Saturday, December 17, 2005

It's a girl's right

Aristotle's Poetics, Chapter 15, on the Characters of Poetry, page 242:

"In the Characters there are four points to aim at. First and foremost, that they shall be good. There will be an element of character in the play, if (as has been observed) what a personage says or does reveals a certain moral purpose; and a good element of character, if the purpose so revealed is good. Such goodness is possible in every type of personage, even in a woman or a slave, though the one is perhaps an inferior, and the other a wholly worthless being."

Since women are perhaps inferior, they have perhaps less possibility of goodness, and therefore perhaps more excuse for badness?

A slightly different translation is here under Part XV.

5 comments:

Anonymous said...

Nice :-)

Of course, if I were a man, I could have expounded more ably.

(only idiots feel superior to those they fear - Ma Hoyt)

Anonymous said...

hmm... makes you feel good about aristotle, doesn't it?

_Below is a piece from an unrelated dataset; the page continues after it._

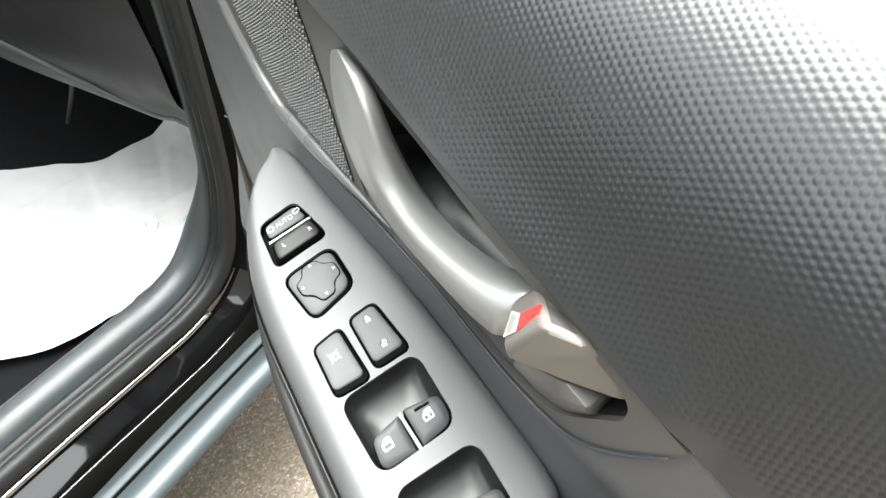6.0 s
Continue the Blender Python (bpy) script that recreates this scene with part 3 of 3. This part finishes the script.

so sorry i didn't get the chance to see you before i left school. i don't know if tammy told you... i ended up leaving at the spur of the moment on wednesday to avoid as much bad weather as possible. best wishes for you as you travel the world.

-lw

Sharon said...

Thanks, Laura, you came to mind today even before I read your note. Merry Christmas!

Anonymous said...

Sharon, Its official. I have one semester of college under my belt. I am also pretty happy with my grades as well.

A's in P.E. and English Comp.
B's in New Testament, Cross
Cultural Ministry, and Concepts
in Fitness
C's in Sociology and Spanish 2

So thats pretty good for my first ever semester. Well you have a Merry Christmas!

~AJH~

Sharon said...

Andrew, all I can say is you're pretty brave to post your first-semester grades online, and on someone else's blog at that!

Good work. By the way, you get an A in College Survival. The credit for this course is an imaginary number that hasn't yet been discovered, so no one has tried to factor it into the GPA.